Scripts that build animated scenes:
━━━━━━━━━━
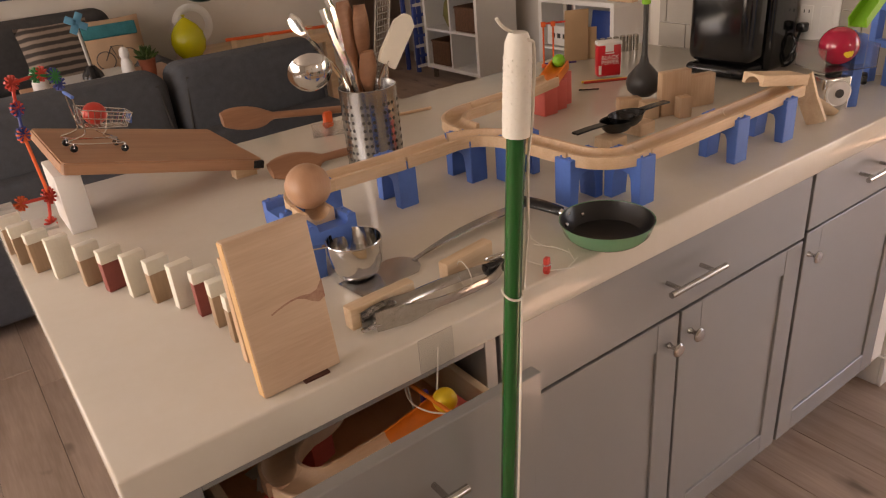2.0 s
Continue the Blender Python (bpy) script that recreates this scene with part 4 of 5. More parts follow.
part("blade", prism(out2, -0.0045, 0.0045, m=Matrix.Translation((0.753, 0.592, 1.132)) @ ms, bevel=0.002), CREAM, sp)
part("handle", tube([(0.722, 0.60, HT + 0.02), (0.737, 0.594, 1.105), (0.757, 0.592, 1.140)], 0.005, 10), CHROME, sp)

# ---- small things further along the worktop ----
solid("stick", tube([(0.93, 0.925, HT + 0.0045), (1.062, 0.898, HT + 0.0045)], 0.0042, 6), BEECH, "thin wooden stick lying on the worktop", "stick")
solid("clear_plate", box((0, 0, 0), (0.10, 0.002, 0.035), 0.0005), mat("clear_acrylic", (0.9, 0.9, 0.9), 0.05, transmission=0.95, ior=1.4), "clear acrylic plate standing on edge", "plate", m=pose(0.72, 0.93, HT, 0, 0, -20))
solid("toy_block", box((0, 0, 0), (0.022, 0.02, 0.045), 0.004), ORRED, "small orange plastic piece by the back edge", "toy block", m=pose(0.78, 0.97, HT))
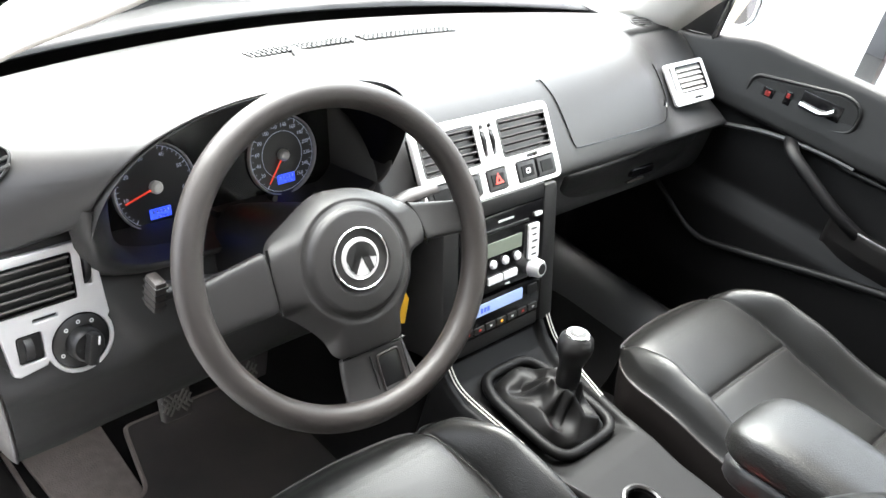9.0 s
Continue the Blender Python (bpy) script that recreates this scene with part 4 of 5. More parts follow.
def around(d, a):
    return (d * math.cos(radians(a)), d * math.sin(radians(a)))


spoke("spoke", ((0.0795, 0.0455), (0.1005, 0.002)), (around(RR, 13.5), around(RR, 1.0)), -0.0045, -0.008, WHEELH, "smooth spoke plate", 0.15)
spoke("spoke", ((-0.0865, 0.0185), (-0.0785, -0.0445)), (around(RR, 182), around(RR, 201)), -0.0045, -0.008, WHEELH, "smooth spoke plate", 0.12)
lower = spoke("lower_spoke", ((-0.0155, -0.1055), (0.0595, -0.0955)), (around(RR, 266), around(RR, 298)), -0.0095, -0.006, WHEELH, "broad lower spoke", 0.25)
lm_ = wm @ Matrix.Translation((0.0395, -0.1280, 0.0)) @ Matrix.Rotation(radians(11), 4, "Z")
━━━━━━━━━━
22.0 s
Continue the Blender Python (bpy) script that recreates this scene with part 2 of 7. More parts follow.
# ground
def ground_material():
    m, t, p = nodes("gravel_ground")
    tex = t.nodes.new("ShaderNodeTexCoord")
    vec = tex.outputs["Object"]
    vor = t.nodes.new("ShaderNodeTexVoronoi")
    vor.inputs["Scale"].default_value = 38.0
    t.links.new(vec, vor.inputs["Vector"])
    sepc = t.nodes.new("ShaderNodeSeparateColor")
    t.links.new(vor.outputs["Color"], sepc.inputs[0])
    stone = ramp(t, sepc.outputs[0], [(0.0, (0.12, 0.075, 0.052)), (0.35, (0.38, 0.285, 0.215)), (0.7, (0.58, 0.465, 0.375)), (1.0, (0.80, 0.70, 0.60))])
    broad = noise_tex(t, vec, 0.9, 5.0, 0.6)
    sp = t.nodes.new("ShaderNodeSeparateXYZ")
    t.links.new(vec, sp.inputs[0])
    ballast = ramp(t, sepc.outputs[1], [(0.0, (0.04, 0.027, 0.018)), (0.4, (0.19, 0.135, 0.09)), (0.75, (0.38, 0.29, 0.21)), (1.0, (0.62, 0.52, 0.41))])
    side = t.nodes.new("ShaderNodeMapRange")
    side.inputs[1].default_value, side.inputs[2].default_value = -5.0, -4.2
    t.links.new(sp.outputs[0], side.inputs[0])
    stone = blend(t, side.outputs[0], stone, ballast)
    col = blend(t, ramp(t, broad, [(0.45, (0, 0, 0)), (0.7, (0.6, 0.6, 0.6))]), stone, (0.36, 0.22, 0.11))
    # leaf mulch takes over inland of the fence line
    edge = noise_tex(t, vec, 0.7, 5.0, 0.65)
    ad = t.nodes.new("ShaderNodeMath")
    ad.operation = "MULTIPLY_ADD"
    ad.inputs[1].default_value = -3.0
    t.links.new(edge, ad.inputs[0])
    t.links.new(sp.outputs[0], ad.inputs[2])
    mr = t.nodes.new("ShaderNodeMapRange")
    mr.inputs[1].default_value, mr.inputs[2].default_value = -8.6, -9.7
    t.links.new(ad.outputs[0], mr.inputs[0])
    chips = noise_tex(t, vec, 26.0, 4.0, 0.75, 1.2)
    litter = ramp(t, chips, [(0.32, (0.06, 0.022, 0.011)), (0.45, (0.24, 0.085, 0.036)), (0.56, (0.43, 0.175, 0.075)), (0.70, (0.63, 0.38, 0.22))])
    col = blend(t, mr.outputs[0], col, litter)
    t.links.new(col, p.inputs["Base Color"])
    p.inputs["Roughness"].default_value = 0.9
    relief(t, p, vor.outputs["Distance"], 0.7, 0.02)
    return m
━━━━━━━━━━
_OBJECTIVE_
Looking at the data above, show all lines where the word "part" occurs.

_EXPECTED ANSWER_
Continue the Blender Python (bpy) script that recreates this scene with part 4 of 5. More parts follow.
part("blade", prism(out2, -0.0045, 0.0045, m=Matrix.Translation((0.753, 0.592, 1.132)) @ ms, bevel=0.002), CREAM, sp)
part("handle", tube([(0.722, 0.60, HT + 0.02), (0.737, 0.594, 1.105), (0.757, 0.592, 1.140)], 0.005, 10), CHROME, sp)
Continue the Blender Python (bpy) script that recreates this scene with part 4 of 5. More parts follow.
Continue the Blender Python (bpy) script that recreates this scene with part 2 of 7. More parts follow.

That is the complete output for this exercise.